Confidence was restored by a £100mn rights issue and by 2021, Crystal Amber was praising the group for its “strong competitive positions in high return businesses and attractive growth opportunities”. The activist investor thought De La Rue, with its 30 per cent market share of global commercial banknote printing, was “well placed to capitalise on the structural shift towards polymer notes”. And the new contracts announced on its higher-margin authentication division made its “£100mn target revenue for FY22 well underpinned”.
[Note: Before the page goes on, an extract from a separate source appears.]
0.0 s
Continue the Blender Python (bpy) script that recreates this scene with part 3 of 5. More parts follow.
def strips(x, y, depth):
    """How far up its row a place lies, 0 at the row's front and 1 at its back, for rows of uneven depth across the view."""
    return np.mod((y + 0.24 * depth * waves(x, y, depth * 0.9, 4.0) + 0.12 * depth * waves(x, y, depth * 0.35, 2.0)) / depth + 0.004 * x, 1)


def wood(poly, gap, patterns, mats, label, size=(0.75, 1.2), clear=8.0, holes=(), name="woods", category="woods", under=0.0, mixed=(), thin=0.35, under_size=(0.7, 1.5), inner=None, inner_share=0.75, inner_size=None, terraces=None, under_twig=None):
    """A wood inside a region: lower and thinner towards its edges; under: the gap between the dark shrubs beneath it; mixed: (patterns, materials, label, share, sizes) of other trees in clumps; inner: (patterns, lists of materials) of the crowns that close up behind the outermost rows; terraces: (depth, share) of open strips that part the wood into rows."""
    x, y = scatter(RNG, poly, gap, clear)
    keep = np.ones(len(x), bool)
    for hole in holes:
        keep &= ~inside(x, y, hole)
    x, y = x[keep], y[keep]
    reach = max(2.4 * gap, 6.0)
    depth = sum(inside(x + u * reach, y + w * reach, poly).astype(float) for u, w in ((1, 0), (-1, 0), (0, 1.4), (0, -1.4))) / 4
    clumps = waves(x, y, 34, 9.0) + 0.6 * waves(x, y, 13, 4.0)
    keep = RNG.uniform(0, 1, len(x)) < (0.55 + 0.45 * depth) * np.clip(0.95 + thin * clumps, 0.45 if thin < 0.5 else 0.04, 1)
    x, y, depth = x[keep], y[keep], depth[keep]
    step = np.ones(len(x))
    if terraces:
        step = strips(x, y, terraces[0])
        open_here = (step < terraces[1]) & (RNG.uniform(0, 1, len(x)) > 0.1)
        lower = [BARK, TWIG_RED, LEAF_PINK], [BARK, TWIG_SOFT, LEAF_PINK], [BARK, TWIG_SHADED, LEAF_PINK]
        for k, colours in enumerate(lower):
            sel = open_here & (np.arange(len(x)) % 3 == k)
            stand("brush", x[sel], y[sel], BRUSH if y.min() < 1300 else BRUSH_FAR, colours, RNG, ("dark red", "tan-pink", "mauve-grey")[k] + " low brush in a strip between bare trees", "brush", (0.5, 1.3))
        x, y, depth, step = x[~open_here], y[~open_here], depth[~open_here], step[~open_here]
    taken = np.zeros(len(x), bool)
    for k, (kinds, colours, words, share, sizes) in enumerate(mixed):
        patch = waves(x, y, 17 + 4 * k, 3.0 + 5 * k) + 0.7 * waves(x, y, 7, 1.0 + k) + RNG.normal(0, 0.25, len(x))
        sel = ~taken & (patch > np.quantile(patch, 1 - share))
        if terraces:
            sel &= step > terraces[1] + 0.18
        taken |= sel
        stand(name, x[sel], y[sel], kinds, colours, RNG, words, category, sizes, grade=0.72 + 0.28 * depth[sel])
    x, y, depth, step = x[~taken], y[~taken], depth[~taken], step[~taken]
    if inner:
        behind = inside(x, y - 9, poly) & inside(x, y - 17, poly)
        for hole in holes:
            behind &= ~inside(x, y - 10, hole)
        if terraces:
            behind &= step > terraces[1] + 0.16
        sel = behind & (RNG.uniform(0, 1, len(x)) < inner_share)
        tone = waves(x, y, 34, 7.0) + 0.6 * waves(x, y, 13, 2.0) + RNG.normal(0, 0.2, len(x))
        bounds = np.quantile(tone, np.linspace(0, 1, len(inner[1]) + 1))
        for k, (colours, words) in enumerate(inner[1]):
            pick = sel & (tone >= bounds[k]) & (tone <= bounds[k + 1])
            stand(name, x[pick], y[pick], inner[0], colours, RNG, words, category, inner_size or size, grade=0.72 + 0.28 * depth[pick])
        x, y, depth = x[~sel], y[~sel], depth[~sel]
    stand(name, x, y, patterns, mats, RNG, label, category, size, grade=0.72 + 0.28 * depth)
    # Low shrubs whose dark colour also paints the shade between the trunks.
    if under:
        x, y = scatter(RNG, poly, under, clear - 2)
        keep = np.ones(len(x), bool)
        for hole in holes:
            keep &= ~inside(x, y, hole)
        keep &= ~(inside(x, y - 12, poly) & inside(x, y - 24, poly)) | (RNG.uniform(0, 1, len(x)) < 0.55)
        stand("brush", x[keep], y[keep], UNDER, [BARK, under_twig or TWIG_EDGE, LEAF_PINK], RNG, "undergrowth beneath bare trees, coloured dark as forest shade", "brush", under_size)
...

Famous last words. In January this year, the profit warnings resumed. With unfortunate timing, the third one came in November. This was days before a shareholder meeting on 2 December, which De La Rue had called because Crystal Amber was pressing Loosemore to resign. It said it wanted the matter settled, but just to play safe, this was presented as an ordinary resolution, rather than a special one: it required only half the votes cast to pass, rather than three-quarters.
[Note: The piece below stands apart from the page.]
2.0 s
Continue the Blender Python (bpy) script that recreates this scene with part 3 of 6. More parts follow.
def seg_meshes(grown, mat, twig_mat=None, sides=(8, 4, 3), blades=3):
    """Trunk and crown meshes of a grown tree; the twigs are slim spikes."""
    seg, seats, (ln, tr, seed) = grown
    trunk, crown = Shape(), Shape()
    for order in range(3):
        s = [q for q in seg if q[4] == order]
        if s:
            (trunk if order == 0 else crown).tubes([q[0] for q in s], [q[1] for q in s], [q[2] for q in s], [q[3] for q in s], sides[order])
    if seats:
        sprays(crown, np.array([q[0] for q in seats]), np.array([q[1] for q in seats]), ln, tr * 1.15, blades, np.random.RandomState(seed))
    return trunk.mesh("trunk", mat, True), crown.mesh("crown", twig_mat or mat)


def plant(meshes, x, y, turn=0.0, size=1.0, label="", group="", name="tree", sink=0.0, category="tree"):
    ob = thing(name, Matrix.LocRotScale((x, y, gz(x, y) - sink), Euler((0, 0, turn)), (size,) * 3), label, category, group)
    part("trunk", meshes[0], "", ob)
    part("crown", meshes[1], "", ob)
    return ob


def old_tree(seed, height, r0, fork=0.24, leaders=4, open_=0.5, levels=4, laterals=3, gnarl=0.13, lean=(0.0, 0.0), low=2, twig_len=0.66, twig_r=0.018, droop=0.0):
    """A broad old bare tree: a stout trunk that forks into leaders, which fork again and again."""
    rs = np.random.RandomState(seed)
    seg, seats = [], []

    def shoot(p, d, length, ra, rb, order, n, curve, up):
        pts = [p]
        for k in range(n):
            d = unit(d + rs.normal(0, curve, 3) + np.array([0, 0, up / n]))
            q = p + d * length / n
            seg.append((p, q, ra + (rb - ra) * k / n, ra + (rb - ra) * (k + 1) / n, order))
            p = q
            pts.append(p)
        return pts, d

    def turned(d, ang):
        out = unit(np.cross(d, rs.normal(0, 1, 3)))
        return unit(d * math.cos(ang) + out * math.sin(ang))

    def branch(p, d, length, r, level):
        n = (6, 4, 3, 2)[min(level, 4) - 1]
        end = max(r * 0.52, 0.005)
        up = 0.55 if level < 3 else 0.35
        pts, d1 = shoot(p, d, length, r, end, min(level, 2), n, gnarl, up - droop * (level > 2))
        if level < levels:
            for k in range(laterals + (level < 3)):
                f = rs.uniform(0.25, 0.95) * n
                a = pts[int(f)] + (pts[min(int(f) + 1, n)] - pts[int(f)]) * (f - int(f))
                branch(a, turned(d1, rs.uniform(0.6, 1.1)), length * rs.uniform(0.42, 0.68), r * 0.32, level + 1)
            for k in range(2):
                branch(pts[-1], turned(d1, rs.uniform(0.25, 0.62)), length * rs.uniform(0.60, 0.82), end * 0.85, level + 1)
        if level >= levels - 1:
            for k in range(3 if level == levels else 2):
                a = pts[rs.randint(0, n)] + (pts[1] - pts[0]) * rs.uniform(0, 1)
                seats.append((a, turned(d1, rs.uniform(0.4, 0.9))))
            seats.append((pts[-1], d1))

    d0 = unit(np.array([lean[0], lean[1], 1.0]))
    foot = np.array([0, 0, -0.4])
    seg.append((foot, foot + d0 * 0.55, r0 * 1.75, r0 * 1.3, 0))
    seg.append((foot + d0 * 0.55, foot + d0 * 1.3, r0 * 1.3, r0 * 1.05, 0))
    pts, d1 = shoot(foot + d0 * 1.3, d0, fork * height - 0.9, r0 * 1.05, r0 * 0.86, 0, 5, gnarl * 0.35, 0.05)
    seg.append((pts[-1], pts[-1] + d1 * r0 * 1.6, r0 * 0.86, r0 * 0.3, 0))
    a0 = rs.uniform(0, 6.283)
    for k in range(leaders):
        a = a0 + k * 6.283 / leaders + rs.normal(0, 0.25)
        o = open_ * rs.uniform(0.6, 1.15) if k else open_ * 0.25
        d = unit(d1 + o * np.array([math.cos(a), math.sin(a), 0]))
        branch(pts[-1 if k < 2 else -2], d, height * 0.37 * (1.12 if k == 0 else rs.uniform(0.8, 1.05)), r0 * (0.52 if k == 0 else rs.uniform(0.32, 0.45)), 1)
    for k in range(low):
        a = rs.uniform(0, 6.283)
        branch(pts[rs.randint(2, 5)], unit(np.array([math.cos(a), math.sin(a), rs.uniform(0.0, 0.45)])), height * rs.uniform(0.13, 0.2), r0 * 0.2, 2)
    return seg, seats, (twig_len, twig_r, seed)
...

Crystal Amber said it wanted Loosemore gone because he had sent Bernstein an email that the latter viewed as defamatory. The activist called this another example of his poor judgement, which it alleged was preventing De La Rue from delivering on its turnaround plan, then nearing the end of its three years. Another grievance is that despite owning a significant stake in De La Rue for some years, it has been denied a seat on the board. Its call for Loosemore’s resignation, but not Vacher’s, hints at perceived tensions within the top team. “Cost-cutting is not a long-term strategy,” it said. What would success look like? “Crystal Amber has found De La Rue unable to communicate a strategy for growth.”

At the meeting, shareholders plumped for the devil they knew: 83 per cent of the votes cast backed Loosemore. Crystal Amber was unbowed. It was still of the view that “Loosemore's actions and ability are an impediment to the release and return of shareholder value”. It drew attention to a cautious warning by EY of “material uncertainty” about the company as a going concern (an auditor comment that De La Rue’s directors had challenged at the time) and renewed its call for the group to "seek to participate in industry consolidation without delay", code for either being taken over or breaking up – it has said that the authentication division alone is worth more than the value that the market places on the group as a whole.

With hindsight, Crystal Amber’s investments in De La Rue were badly timed. It continues to believe that the share price seriously undermines the group’s potential, but it seems to have given up hope of the current leadership ever unlocking it. Maybe Warren Buffett’s pearl of wisdom was right after all.